The documentary does its homework.  Not only does it feature interviews with Johnson and most of his cohort in the Seoul final, but it's also tracked down trainers, testers, and commentators of the era.  Everyone in this scandal who is still living is interviewed here, and several of the dead ones are represented in archival footage, quotes, and photos.

Ben Johnson's 1988 medal race occupies a very prominent place in the discussion of steroids and sport.  I'm not really sure why this is.  Perhaps this was the first famous athelete from an English-speaking nation to get caught?  Now, after Lyle Alzadothe baseball senate hearings, and Lance Armstrong, it doesn't seem to have the same kind of impact that it did then.  Now it feels like one in a long line of steroid scandals, and not particularly exceptional.

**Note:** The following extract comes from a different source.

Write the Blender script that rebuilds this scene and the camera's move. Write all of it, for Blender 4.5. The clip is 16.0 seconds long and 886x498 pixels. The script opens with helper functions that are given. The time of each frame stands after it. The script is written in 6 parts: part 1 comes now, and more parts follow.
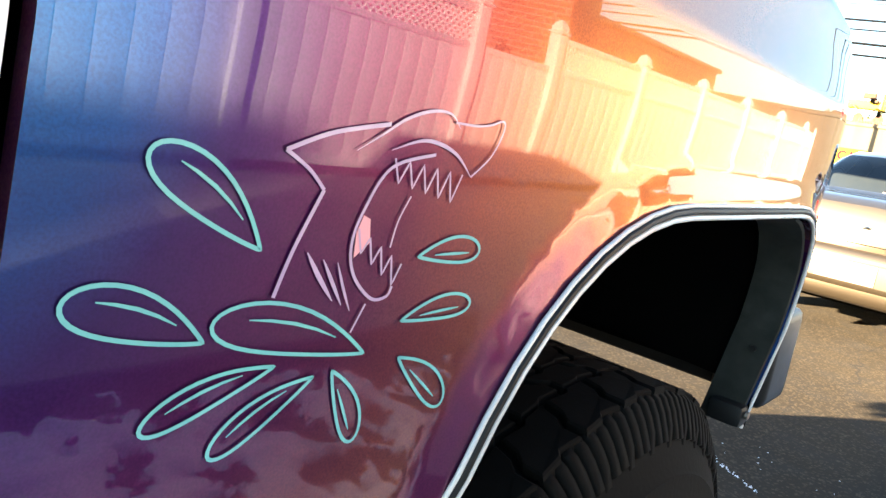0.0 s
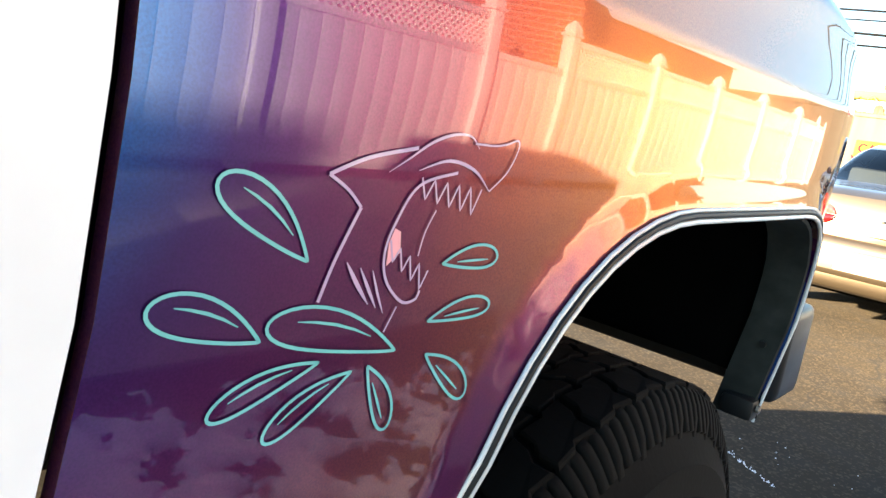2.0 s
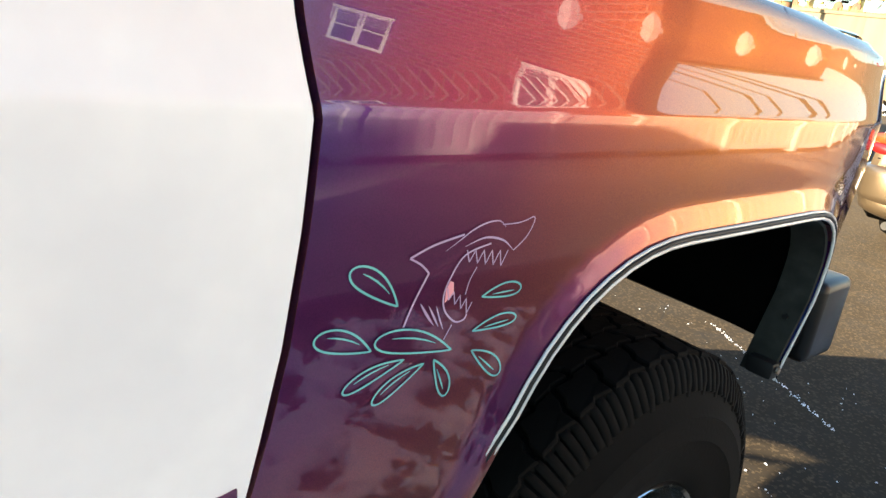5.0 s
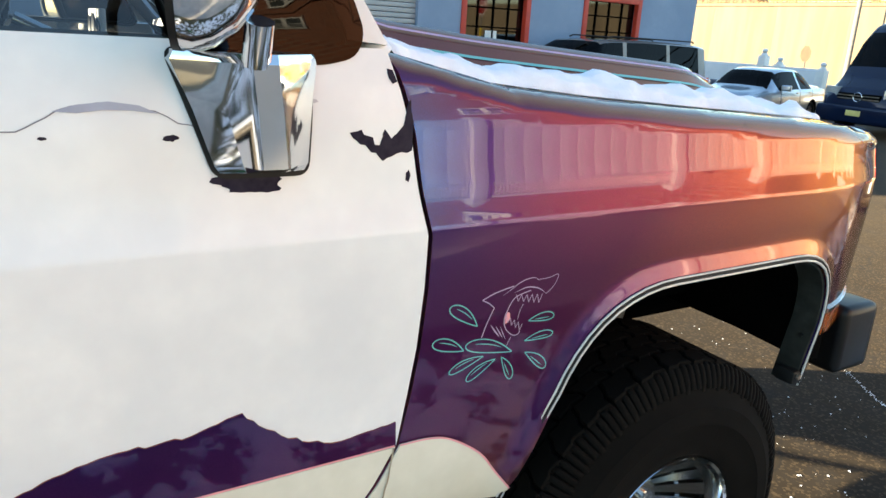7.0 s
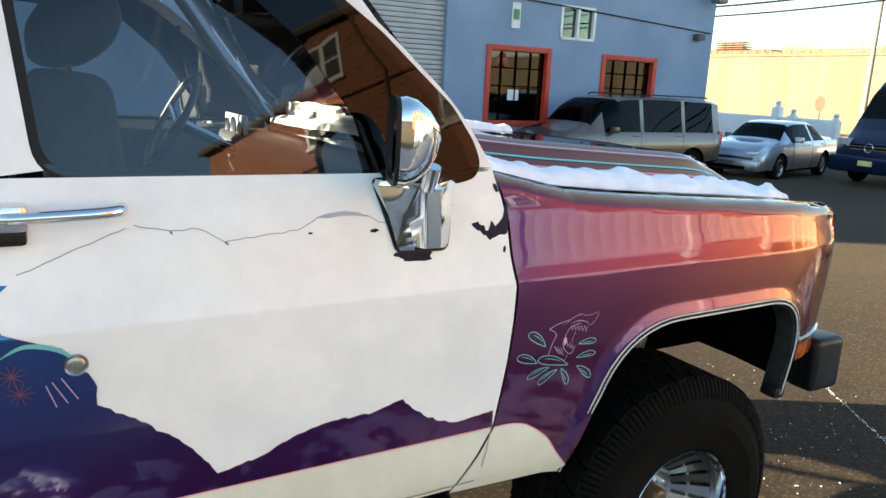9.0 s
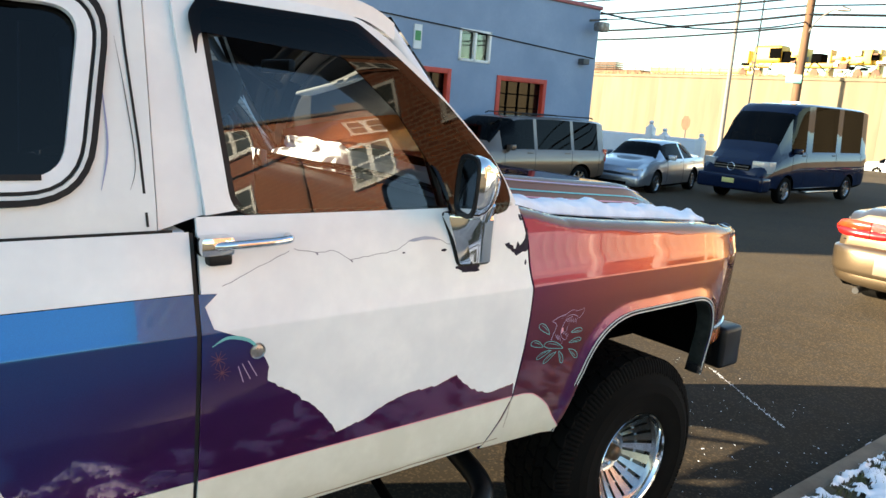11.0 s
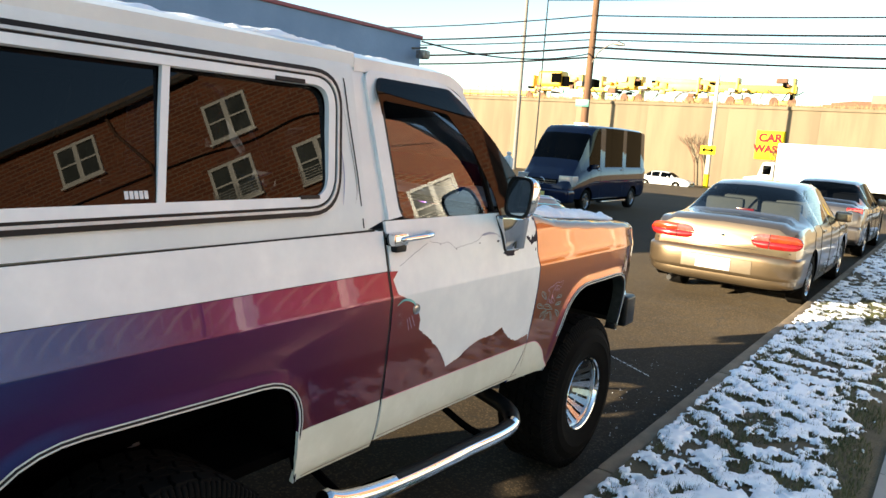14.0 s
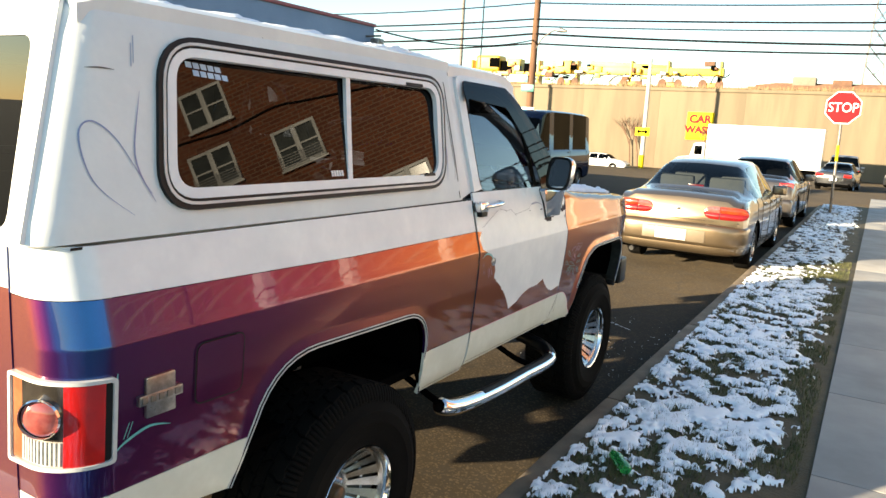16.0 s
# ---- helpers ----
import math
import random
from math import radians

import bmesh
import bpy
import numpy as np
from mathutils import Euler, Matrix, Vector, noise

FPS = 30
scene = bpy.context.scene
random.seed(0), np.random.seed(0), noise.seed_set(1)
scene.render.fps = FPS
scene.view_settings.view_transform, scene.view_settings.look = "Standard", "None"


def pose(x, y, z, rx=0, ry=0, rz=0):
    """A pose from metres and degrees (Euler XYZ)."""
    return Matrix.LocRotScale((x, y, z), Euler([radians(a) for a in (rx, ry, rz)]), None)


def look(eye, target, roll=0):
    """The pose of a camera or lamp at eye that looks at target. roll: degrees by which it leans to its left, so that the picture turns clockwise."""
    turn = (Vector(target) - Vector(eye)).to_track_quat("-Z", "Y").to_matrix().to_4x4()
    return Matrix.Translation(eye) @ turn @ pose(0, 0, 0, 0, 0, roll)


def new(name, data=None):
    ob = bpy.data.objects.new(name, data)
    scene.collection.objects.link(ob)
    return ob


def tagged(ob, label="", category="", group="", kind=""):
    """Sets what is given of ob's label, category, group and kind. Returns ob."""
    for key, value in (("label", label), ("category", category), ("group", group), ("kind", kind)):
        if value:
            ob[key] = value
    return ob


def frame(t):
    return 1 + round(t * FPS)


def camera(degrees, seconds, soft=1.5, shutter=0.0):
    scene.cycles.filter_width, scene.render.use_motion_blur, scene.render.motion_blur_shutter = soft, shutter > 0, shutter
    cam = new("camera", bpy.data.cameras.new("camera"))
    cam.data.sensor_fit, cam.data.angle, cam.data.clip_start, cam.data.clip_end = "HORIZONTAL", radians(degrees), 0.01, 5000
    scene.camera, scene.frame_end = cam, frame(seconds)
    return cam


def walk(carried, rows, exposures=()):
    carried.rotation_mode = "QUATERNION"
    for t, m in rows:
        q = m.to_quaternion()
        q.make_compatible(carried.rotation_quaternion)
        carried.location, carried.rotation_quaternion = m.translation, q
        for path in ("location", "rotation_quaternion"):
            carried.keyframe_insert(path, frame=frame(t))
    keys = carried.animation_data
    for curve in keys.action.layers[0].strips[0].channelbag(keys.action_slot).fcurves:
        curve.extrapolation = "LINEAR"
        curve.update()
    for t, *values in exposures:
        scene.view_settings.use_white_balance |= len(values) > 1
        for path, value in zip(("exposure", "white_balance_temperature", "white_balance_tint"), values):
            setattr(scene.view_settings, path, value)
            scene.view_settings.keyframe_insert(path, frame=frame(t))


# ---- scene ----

Perhaps because of this perspective, it's easy to sympathize with Johnson.  Protestations that everybody was taking the stuff seem much more valid.  Carl Lewis, the American who was elevated to gold after Johnson was disqualified, comes across (accurately, from my understanding) as self-aggrandizing and untrustworthy.  There's juicy stories about Lewis' camp contaminating the test results, incriminating-sounding quotes, and allegations by other runners about Lewis.

Clearly, there's fishy stuff that went on all over the sport.  Johnson participated in it, and he got caught.  Does the fact that the corruption seemed to be sport-wide mean that we should take it easier on Johnson?  That argument for Johnson is very similar to the argument for Lance Armstrong in cycling, and I have never been able to buy it in Armstrong's case.  That could be my own biases against Armstrong, or it could be because Johnson doesn't have the ruthlessness or the strident denial characteristic of Armstrong.

In a story as complex as this one, this documentary does a very good job of staying even-handed.  Highly recommended.